Congress unveiled its omnibus spending bill late March 21, which abandoned President Donald Trump's dramatic wishlist for a reformed Consumer Financial Protection Bureau.
The spending bill, which congressional leaders hope to pass before the government shutdown deadline on March 23, instead requires the CFPB to notify Congress of any transfer of funds from the Federal Reserve on the date of the request. Trump's budget had suggested restricting the agency's "broad enforcement authority over Federal consumer law" and restructuring it over the period of two years.
Trump's budget had also suggested capping transfers to the CFPB from the Federal Reserve, which funds the agency. The White House also advocated for subjecting both the Office of Financial Research and the Financial Stability Oversight Council to Congressional appropriations.
None of those provisions were adopted in the final bill, which was negotiated by lawmakers in the hopes of whipping enough support before the March 23 deadline.
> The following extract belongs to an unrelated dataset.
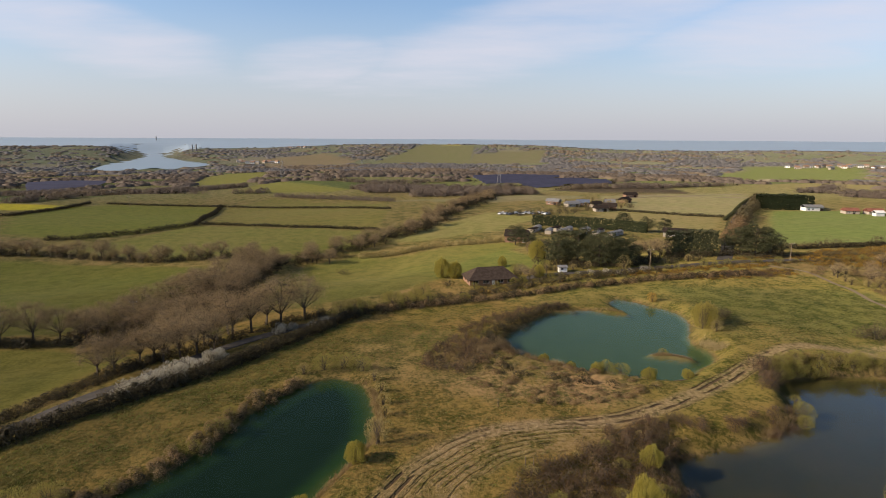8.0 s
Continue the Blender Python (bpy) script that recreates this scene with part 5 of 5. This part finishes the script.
for x, y, ln, turn, r in [(22.0, 11.2, 1.6, 24, 0.12), (28.6, 11.2, 1.9, -24, 0.12), (50.4, 9.4, 2.2, -52, 0.16), (51.6, 5.2, 1.8, -84, 0.16), (51.0, 1.2, 2.0, -100, 0.14), (50.4, -2.6, 1.6, -80, 0.14), (41, 84.5, 3.0, 20, 0.15)]:
    log(x, y, ln, turn, r, "pale weathered log lying along the eroded bank")


# soil brown, darkened further to stand for shadow in the hollow below the turf
M["soil"] = plain_material("shade_dark_soil", (0.055, 0.039, 0.024), 0.95, vary=0.5, scale=1.5, bump=0.6)
EAST_EDGES = [smooth_loop([(44.6, 9), (47.6, 8.6), (49.8, 6.6), (51, 3.4), (51, -0.6), (50.2, -5)], 4, False), smooth_loop([(46.6, 6.4), (48.4, 4.4), (49.2, 1.2), (49, -2)], 4, False)]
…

Like the spending bill for 2017, the omnibus bill does require the Office of Management and Budget to submit a report to the U.S. House and Senate on the costs of implementing the post-crisis Dodd-Frank financial regulatory framework. The OMB is headed by CFPB Acting Director Mick Mulvaney.
At the Securities and Exchange Commission, the bill proposes increasing the agency's budget on information technology by $45 million, the amount the agency requested. The agency hopes to use the money on enhancements that would bolster enforcement and examination, analysis, and cybersecurity functions. The SEC would also be appropriated $244.5 million to relocate the agency's headquarters.
At the Treasury, the appropriations bill would not eliminate funding for the Community Development Financial Institutions Fund, as the Trump budget suggested. The bill also maintains funding for the community development block grant program.